### Supplied data ###
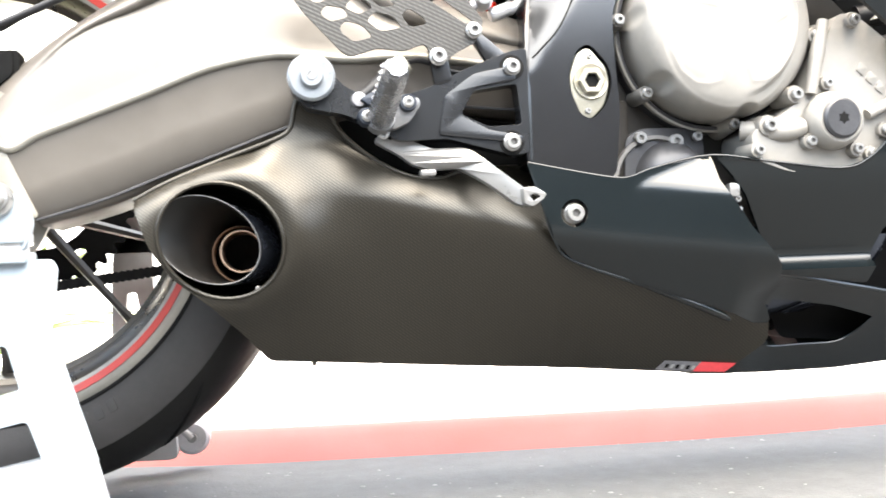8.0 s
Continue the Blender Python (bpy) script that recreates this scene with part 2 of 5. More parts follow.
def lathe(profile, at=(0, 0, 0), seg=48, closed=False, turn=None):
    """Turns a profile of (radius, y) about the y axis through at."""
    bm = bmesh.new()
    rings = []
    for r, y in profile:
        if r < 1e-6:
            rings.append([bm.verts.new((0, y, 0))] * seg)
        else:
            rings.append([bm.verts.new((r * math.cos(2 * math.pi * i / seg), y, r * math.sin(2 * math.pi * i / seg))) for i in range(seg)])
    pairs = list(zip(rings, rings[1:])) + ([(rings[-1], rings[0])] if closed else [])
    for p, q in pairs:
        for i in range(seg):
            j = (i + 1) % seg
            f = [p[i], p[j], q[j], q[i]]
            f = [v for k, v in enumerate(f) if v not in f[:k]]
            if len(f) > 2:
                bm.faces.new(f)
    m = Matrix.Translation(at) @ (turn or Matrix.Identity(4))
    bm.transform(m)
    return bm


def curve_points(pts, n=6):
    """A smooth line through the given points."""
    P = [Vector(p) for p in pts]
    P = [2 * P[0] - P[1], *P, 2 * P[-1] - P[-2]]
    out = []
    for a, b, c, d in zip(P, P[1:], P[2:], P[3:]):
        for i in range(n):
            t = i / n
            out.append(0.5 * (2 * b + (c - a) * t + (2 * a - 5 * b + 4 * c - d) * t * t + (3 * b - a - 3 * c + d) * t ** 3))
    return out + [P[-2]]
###
Print out the whole of the material word for word, without pictures.

## Output of the exercise
8.0 s
Continue the Blender Python (bpy) script that recreates this scene with part 2 of 5. More parts follow.
def lathe(profile, at=(0, 0, 0), seg=48, closed=False, turn=None):
    """Turns a profile of (radius, y) about the y axis through at."""
    bm = bmesh.new()
    rings = []
    for r, y in profile:
        if r < 1e-6:
            rings.append([bm.verts.new((0, y, 0))] * seg)
        else:
            rings.append([bm.verts.new((r * math.cos(2 * math.pi * i / seg), y, r * math.sin(2 * math.pi * i / seg))) for i in range(seg)])
    pairs = list(zip(rings, rings[1:])) + ([(rings[-1], rings[0])] if closed else [])
    for p, q in pairs:
        for i in range(seg):
            j = (i + 1) % seg
            f = [p[i], p[j], q[j], q[i]]
            f = [v for k, v in enumerate(f) if v not in f[:k]]
            if len(f) > 2:
                bm.faces.new(f)
    m = Matrix.Translation(at) @ (turn or Matrix.Identity(4))
    bm.transform(m)
    return bm


def curve_points(pts, n=6):
    """A smooth line through the given points."""
    P = [Vector(p) for p in pts]
    P = [2 * P[0] - P[1], *P, 2 * P[-1] - P[-2]]
    out = []
    for a, b, c, d in zip(P, P[1:], P[2:], P[3:]):
        for i in range(n):
            t = i / n
            out.append(0.5 * (2 * b + (c - a) * t + (2 * a - 5 * b + 4 * c - d) * t * t + (3 * b - a - 3 * c + d) * t ** 3))
    return out + [P[-2]]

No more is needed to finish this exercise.